研究課題
若手研究(A)
バイオマス処理溶媒に有用な高温高圧水を利用して、水素を効率よく生成するための新しい方法について研究している。申請者は水素製造法として、エネルギー生産の観点から熱化学的変換の中でも低温の200-400℃において、高温高圧水中でバイオマスを部分酸化させてCOやギ酸などの水素前駆体を選択的に生成させ、その後前駆体の水素生成反応を促進させることにより選択的に水素に転換する手法に着目している。従来、低温でバイオマスから水素を生成させる反応では、水素化活性金属触媒などを用いるため化学平衡的に有利なメタンの生成も進行してしまう。
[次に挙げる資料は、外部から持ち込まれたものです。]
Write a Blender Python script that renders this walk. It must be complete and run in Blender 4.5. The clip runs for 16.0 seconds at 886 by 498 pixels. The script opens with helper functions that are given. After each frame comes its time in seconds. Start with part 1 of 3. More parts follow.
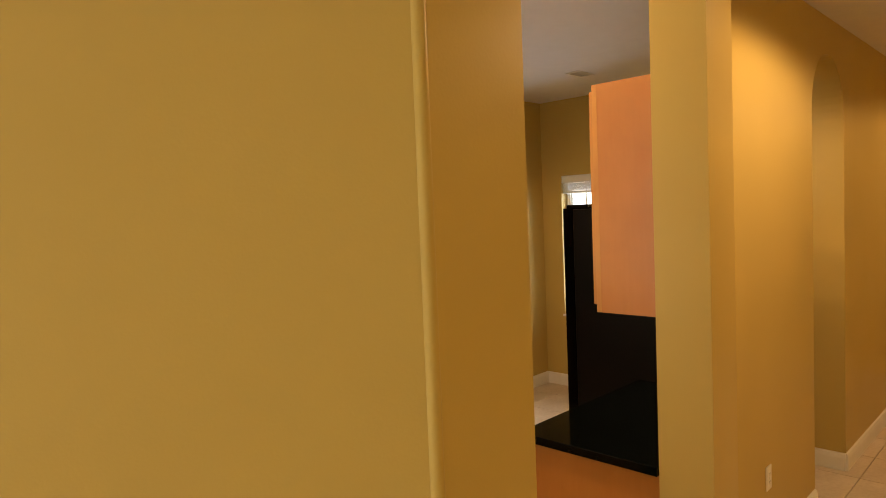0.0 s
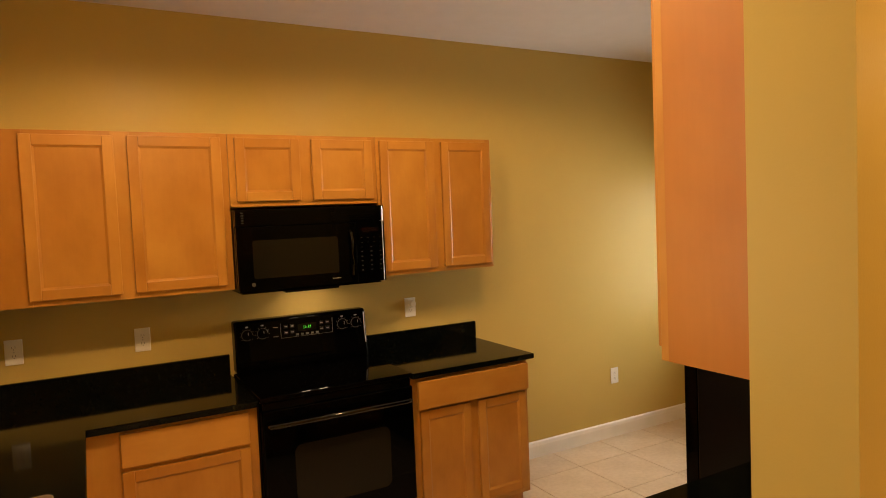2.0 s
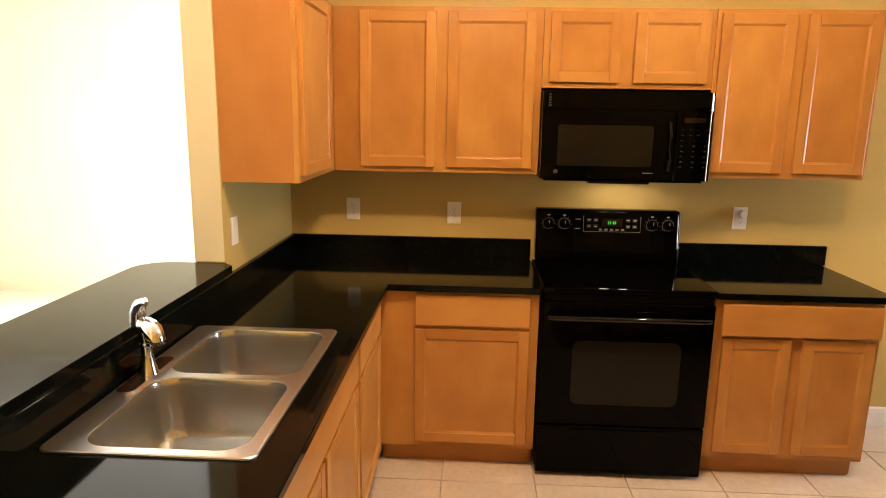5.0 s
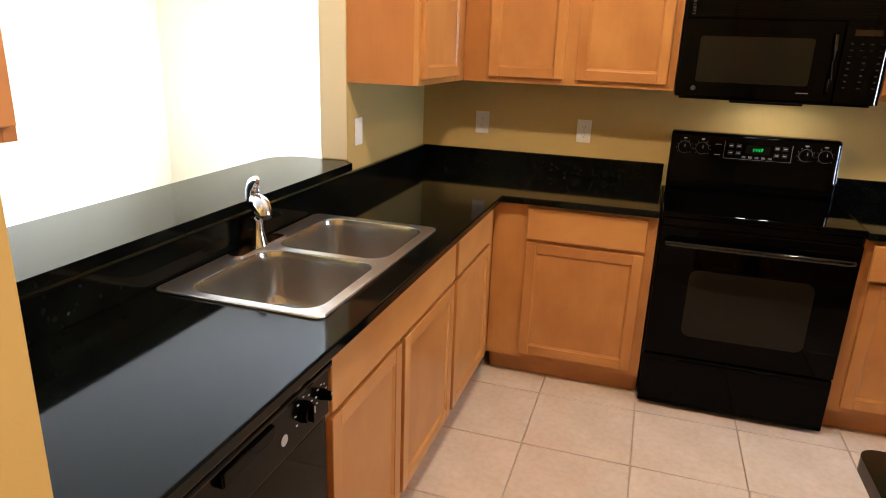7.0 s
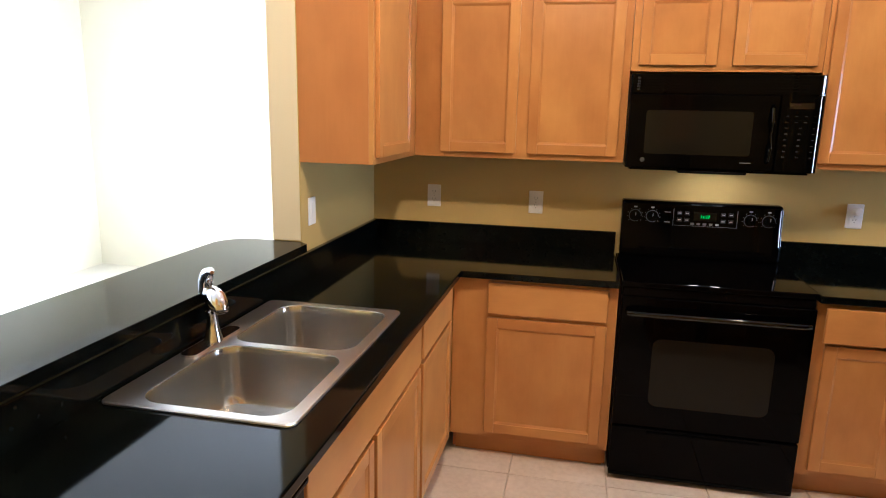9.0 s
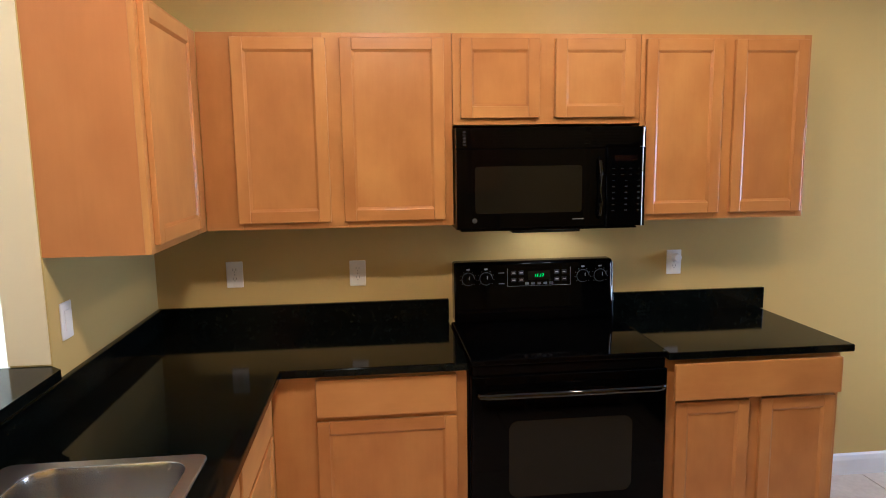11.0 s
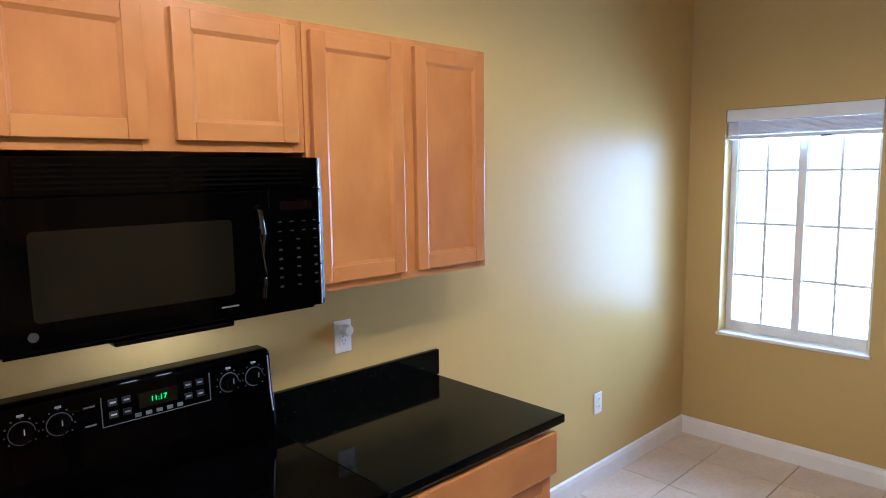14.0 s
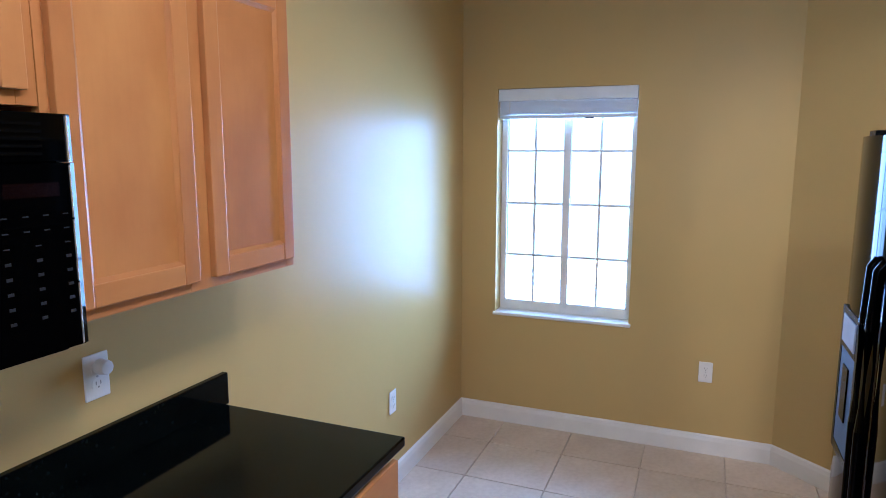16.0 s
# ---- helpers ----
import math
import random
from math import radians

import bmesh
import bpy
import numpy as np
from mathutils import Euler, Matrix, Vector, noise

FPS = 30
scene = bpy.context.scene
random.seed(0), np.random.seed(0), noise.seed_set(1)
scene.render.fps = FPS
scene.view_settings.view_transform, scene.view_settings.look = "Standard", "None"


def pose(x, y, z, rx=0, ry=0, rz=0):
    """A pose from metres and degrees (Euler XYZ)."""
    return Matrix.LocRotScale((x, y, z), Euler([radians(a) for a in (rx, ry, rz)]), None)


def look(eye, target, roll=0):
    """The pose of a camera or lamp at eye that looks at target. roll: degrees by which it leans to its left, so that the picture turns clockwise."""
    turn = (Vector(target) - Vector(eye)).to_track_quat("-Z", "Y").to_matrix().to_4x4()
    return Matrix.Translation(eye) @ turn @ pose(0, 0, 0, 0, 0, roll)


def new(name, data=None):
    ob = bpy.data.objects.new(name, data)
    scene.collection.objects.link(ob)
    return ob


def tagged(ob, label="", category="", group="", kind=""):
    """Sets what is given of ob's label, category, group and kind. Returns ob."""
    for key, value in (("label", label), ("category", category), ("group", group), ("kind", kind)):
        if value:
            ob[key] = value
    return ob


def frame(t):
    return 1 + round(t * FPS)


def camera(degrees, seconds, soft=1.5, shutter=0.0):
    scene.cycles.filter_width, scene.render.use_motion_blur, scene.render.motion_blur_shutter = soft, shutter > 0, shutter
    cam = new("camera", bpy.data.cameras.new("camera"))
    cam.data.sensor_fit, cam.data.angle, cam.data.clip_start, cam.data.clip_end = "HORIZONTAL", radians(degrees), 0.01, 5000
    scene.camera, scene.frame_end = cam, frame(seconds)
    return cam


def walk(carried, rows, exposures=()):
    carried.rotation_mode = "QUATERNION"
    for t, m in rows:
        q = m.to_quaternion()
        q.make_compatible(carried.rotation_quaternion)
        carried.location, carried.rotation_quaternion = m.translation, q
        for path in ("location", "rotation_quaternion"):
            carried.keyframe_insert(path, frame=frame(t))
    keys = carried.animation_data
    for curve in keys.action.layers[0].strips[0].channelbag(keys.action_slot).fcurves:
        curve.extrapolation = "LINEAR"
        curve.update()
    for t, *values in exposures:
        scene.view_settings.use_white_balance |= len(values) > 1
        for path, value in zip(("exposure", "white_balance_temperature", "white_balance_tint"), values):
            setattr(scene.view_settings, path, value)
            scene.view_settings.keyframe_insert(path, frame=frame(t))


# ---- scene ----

それに対し、申請者が提案する方法では、水性ガスシフト反応などに活性な触媒でCOやギ酸から水素を生成させる方法を採用するためメタンの生成が抑制でき、選択的に水素を生成させることができる。本研究では、回分式および流通式反応装置を用いて、高温高圧水中でのバイオマス(セルロースとリグニン、およびそれらのモデル化合物)の部分酸化・水素製造について、温度(200-400℃)、圧力(2-40MPa)、反応時間(10秒-60分)、酸素量、バイオマス濃度、金属酸化物触媒を様々変化させて、反応機構の解明と最適条件の決定を行う。最終的にはバイオマスからの連続水素製造装置を開発し、連続的にバイオマスを処理し高収率で水素を回収するプロセスを提案したい。これまで、触媒種やバイオマス種について温度、時間、酸素濃度を操作変数として検討した結果、グルコースのような単糖類からギ酸が選択的に生成でき、さらにギ酸であれば300℃以下でも短時間で完全に水素と二酸化炭素に分解でき、副生成物は皆無であることを見出した。これは、水素貯蔵媒体として液体であるギ酸を想定した場合、廃熱によりグルコースを予めギ酸に転換しておき、必要に応じてギ酸を水素に分解する新たな水素貯蔵・生成プロセス開発が可能であることを示している。今後は、小型分散型のグルコース改質装置ならびにギ酸分解装置を開発し、水素経済発展に貢献したい。